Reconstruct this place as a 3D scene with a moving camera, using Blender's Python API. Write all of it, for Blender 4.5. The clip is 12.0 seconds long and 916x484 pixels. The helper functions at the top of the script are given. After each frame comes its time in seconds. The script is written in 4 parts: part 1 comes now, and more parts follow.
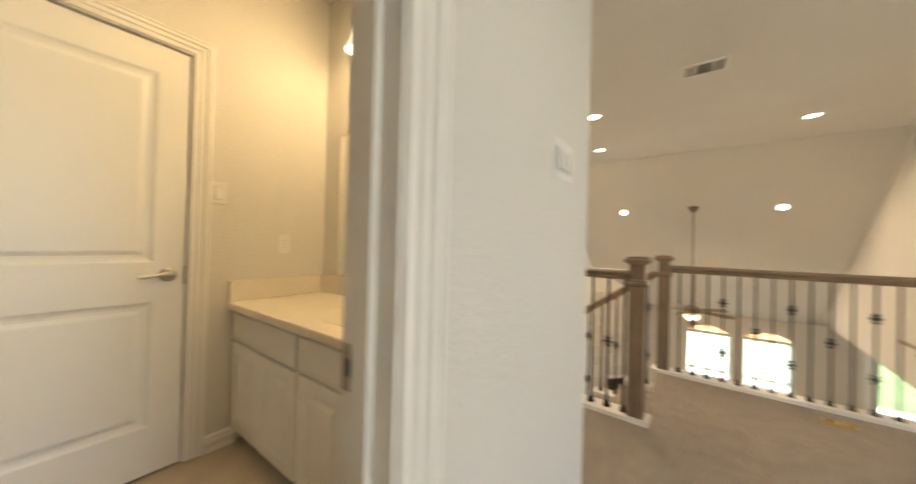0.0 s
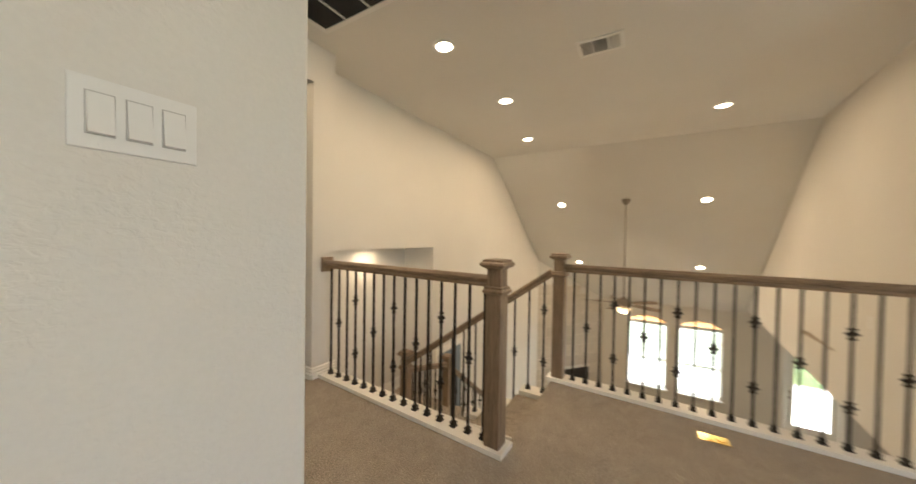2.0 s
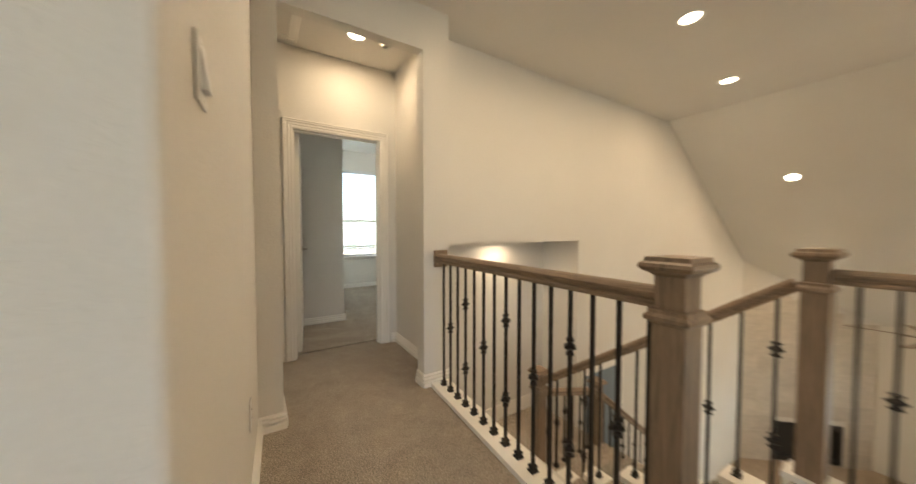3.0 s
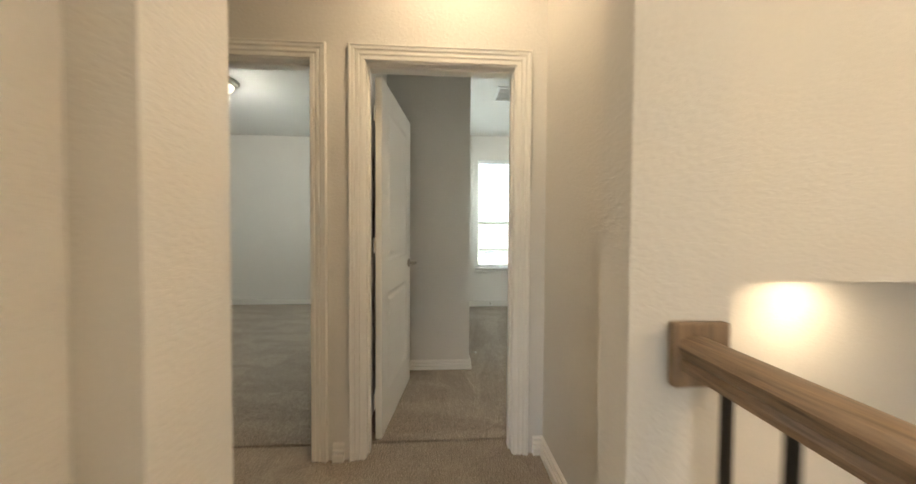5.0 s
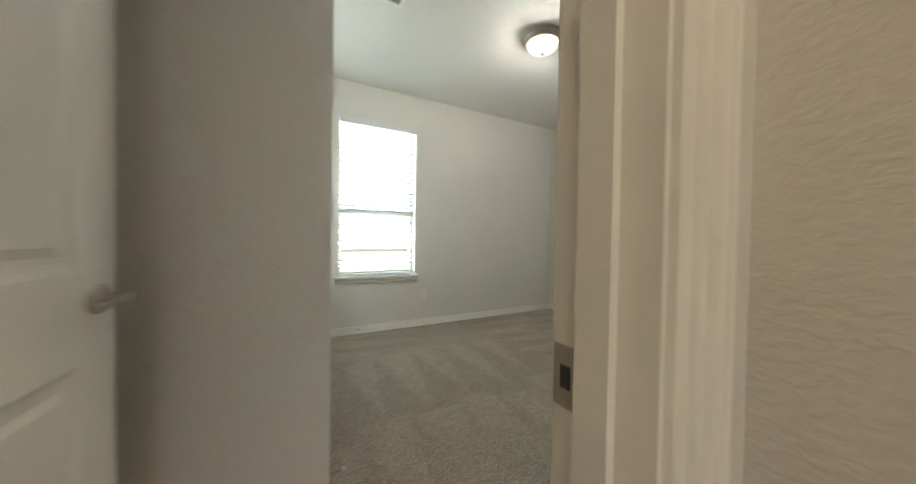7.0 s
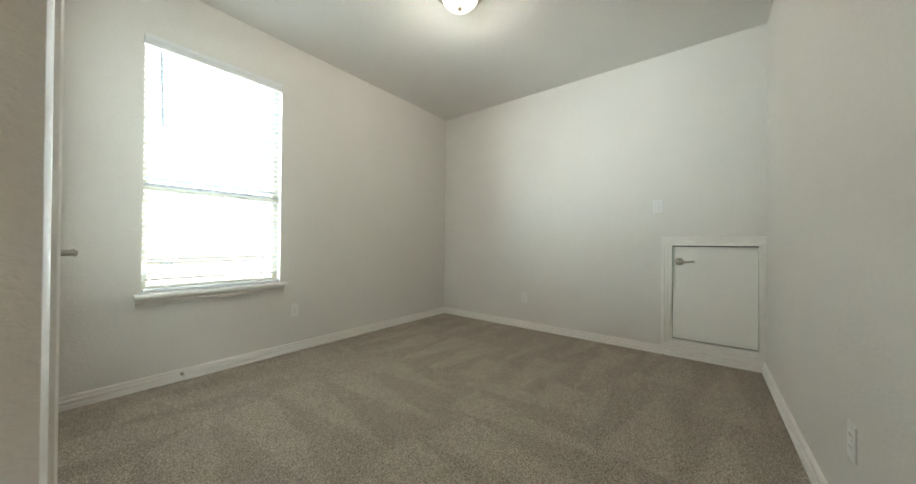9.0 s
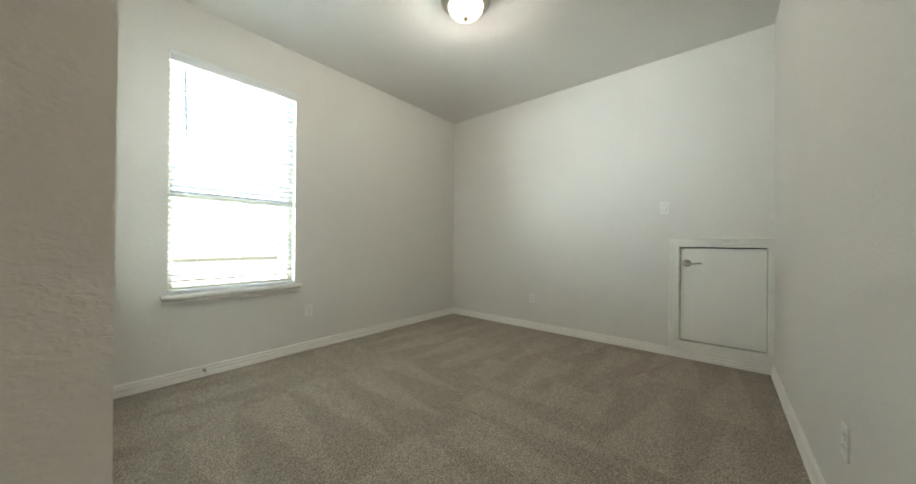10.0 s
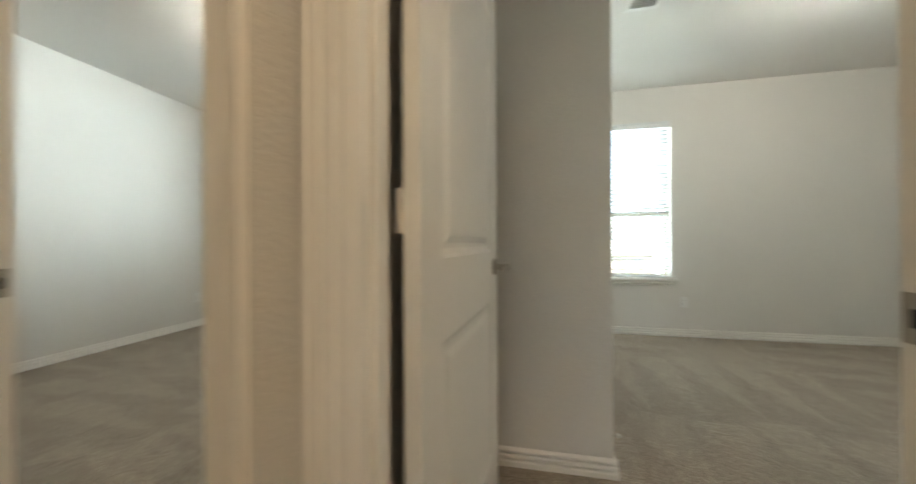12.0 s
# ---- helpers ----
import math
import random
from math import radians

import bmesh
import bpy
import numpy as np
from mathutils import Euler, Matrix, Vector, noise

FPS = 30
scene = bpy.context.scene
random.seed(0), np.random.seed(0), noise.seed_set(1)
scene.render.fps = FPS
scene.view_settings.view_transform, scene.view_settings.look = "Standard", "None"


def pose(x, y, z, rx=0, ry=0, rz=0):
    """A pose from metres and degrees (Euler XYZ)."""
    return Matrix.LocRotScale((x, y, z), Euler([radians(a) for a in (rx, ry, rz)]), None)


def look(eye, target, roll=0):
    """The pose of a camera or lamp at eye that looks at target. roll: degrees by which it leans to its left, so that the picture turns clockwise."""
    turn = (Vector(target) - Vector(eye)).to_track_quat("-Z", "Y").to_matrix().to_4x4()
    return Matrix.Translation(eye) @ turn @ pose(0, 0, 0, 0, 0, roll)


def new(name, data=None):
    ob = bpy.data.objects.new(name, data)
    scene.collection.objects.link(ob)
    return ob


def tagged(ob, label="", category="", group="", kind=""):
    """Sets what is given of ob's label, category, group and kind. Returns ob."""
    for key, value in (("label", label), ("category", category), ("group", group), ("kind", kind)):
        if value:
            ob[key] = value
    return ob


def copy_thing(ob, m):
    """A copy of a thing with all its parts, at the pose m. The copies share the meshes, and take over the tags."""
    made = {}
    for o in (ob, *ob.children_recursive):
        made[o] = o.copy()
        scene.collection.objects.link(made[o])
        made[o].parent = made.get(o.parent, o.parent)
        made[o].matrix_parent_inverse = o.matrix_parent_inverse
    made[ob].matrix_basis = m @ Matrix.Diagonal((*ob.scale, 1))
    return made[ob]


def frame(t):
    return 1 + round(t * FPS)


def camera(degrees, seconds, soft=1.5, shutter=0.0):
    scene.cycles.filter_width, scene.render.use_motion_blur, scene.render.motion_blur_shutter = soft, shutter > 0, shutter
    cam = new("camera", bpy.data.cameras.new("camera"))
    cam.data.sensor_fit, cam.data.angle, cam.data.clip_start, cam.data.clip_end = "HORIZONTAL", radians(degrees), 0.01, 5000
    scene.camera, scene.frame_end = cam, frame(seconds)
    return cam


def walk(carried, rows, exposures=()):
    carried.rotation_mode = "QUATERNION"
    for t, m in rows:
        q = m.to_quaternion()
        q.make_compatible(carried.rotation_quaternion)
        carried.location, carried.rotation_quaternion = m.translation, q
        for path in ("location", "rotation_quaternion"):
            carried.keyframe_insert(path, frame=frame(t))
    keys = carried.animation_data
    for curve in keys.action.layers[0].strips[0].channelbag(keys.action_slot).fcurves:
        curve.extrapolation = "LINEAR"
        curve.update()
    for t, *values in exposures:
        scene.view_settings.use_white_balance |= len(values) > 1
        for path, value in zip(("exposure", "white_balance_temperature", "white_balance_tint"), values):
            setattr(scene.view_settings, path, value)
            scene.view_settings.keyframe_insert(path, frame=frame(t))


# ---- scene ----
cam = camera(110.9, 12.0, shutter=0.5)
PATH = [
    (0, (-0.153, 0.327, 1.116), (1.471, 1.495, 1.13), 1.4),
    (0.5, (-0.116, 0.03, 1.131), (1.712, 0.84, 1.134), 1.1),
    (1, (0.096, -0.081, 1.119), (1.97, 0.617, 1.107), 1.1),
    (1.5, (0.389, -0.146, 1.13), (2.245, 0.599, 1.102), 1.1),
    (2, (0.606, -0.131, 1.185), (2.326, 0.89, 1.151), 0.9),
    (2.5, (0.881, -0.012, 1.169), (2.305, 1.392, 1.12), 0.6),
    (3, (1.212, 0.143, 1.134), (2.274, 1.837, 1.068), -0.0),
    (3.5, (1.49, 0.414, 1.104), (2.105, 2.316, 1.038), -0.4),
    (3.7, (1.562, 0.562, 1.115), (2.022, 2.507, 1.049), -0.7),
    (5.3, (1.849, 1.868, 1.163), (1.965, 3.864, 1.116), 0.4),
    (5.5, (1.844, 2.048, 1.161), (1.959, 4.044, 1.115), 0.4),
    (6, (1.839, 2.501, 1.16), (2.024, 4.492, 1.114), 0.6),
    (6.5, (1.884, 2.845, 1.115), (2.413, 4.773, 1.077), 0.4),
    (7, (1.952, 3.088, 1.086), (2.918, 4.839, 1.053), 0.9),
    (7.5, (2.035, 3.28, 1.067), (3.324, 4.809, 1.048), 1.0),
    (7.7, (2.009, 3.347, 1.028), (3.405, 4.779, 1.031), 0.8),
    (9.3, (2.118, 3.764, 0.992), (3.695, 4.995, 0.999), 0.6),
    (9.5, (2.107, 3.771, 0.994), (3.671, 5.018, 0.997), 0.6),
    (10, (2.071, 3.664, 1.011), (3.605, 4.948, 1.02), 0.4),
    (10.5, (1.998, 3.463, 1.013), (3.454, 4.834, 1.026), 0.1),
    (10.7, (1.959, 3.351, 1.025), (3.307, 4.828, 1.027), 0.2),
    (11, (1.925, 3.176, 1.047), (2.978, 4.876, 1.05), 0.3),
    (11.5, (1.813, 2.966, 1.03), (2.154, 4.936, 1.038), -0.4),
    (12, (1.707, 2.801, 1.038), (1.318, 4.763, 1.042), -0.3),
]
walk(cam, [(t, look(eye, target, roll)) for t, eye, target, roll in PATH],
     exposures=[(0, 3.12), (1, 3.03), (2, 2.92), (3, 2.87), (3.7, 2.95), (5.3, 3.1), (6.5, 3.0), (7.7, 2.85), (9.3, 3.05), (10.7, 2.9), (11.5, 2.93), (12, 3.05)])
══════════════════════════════
#### [WHAT THE EXERCISE ASKS]
Reproduce the listing word for word and omit its pictures.

#### [SOLUTION TO THE PROBLEM]
Reconstruct this place as a 3D scene with a moving camera, using Blender's Python API. Write all of it, for Blender 4.5. The clip is 12.0 seconds long and 916x484 pixels. The helper functions at the top of the script are given. After each frame comes its time in seconds. The script is written in 4 parts: part 1 comes now, and more parts follow.
0.0 s
2.0 s
3.0 s
5.0 s
7.0 s
9.0 s
10.0 s
12.0 s
# ---- helpers ----
import math
import random
from math import radians

import bmesh
import bpy
import numpy as np
from mathutils import Euler, Matrix, Vector, noise

FPS = 30
scene = bpy.context.scene
random.seed(0), np.random.seed(0), noise.seed_set(1)
scene.render.fps = FPS
scene.view_settings.view_transform, scene.view_settings.look = "Standard", "None"


def pose(x, y, z, rx=0, ry=0, rz=0):
    """A pose from metres and degrees (Euler XYZ)."""
    return Matrix.LocRotScale((x, y, z), Euler([radians(a) for a in (rx, ry, rz)]), None)


def look(eye, target, roll=0):
    """The pose of a camera or lamp at eye that looks at target. roll: degrees by which it leans to its left, so that the picture turns clockwise."""
    turn = (Vector(target) - Vector(eye)).to_track_quat("-Z", "Y").to_matrix().to_4x4()
    return Matrix.Translation(eye) @ turn @ pose(0, 0, 0, 0, 0, roll)


def new(name, data=None):
    ob = bpy.data.objects.new(name, data)
    scene.collection.objects.link(ob)
    return ob


def tagged(ob, label="", category="", group="", kind=""):
    """Sets what is given of ob's label, category, group and kind. Returns ob."""
    for key, value in (("label", label), ("category", category), ("group", group), ("kind", kind)):
        if value:
            ob[key] = value
    return ob


def copy_thing(ob, m):
    """A copy of a thing with all its parts, at the pose m. The copies share the meshes, and take over the tags."""
    made = {}
    for o in (ob, *ob.children_recursive):
        made[o] = o.copy()
        scene.collection.objects.link(made[o])
        made[o].parent = made.get(o.parent, o.parent)
        made[o].matrix_parent_inverse = o.matrix_parent_inverse
    made[ob].matrix_basis = m @ Matrix.Diagonal((*ob.scale, 1))
    return made[ob]


def frame(t):
    return 1 + round(t * FPS)


def camera(degrees, seconds, soft=1.5, shutter=0.0):
    scene.cycles.filter_width, scene.render.use_motion_blur, scene.render.motion_blur_shutter = soft, shutter > 0, shutter
    cam = new("camera", bpy.data.cameras.new("camera"))
    cam.data.sensor_fit, cam.data.angle, cam.data.clip_start, cam.data.clip_end = "HORIZONTAL", radians(degrees), 0.01, 5000
    scene.camera, scene.frame_end = cam, frame(seconds)
    return cam


def walk(carried, rows, exposures=()):
    carried.rotation_mode = "QUATERNION"
    for t, m in rows:
        q = m.to_quaternion()
        q.make_compatible(carried.rotation_quaternion)
        carried.location, carried.rotation_quaternion = m.translation, q
        for path in ("location", "rotation_quaternion"):
            carried.keyframe_insert(path, frame=frame(t))
    keys = carried.animation_data
    for curve in keys.action.layers[0].strips[0].channelbag(keys.action_slot).fcurves:
        curve.extrapolation = "LINEAR"
        curve.update()
    for t, *values in exposures:
        scene.view_settings.use_white_balance |= len(values) > 1
        for path, value in zip(("exposure", "white_balance_temperature", "white_balance_tint"), values):
            setattr(scene.view_settings, path, value)
            scene.view_settings.keyframe_insert(path, frame=frame(t))


# ---- scene ----
cam = camera(110.9, 12.0, shutter=0.5)
PATH = [
    (0, (-0.153, 0.327, 1.116), (1.471, 1.495, 1.13), 1.4),
    (0.5, (-0.116, 0.03, 1.131), (1.712, 0.84, 1.134), 1.1),
    (1, (0.096, -0.081, 1.119), (1.97, 0.617, 1.107), 1.1),
    (1.5, (0.389, -0.146, 1.13), (2.245, 0.599, 1.102), 1.1),
    (2, (0.606, -0.131, 1.185), (2.326, 0.89, 1.151), 0.9),
    (2.5, (0.881, -0.012, 1.169), (2.305, 1.392, 1.12), 0.6),
    (3, (1.212, 0.143, 1.134), (2.274, 1.837, 1.068), -0.0),
    (3.5, (1.49, 0.414, 1.104), (2.105, 2.316, 1.038), -0.4),
    (3.7, (1.562, 0.562, 1.115), (2.022, 2.507, 1.049), -0.7),
    (5.3, (1.849, 1.868, 1.163), (1.965, 3.864, 1.116), 0.4),
    (5.5, (1.844, 2.048, 1.161), (1.959, 4.044, 1.115), 0.4),
    (6, (1.839, 2.501, 1.16), (2.024, 4.492, 1.114), 0.6),
    (6.5, (1.884, 2.845, 1.115), (2.413, 4.773, 1.077), 0.4),
    (7, (1.952, 3.088, 1.086), (2.918, 4.839, 1.053), 0.9),
    (7.5, (2.035, 3.28, 1.067), (3.324, 4.809, 1.048), 1.0),
    (7.7, (2.009, 3.347, 1.028), (3.405, 4.779, 1.031), 0.8),
    (9.3, (2.118, 3.764, 0.992), (3.695, 4.995, 0.999), 0.6),
    (9.5, (2.107, 3.771, 0.994), (3.671, 5.018, 0.997), 0.6),
    (10, (2.071, 3.664, 1.011), (3.605, 4.948, 1.02), 0.4),
    (10.5, (1.998, 3.463, 1.013), (3.454, 4.834, 1.026), 0.1),
    (10.7, (1.959, 3.351, 1.025), (3.307, 4.828, 1.027), 0.2),
    (11, (1.925, 3.176, 1.047), (2.978, 4.876, 1.05), 0.3),
    (11.5, (1.813, 2.966, 1.03), (2.154, 4.936, 1.038), -0.4),
    (12, (1.707, 2.801, 1.038), (1.318, 4.763, 1.042), -0.3),
]
walk(cam, [(t, look(eye, target, roll)) for t, eye, target, roll in PATH],
     exposures=[(0, 3.12), (1, 3.03), (2, 2.92), (3, 2.87), (3.7, 2.95), (5.3, 3.1), (6.5, 3.0), (7.7, 2.85), (9.3, 3.05), (10.7, 2.9), (11.5, 2.93), (12, 3.05)])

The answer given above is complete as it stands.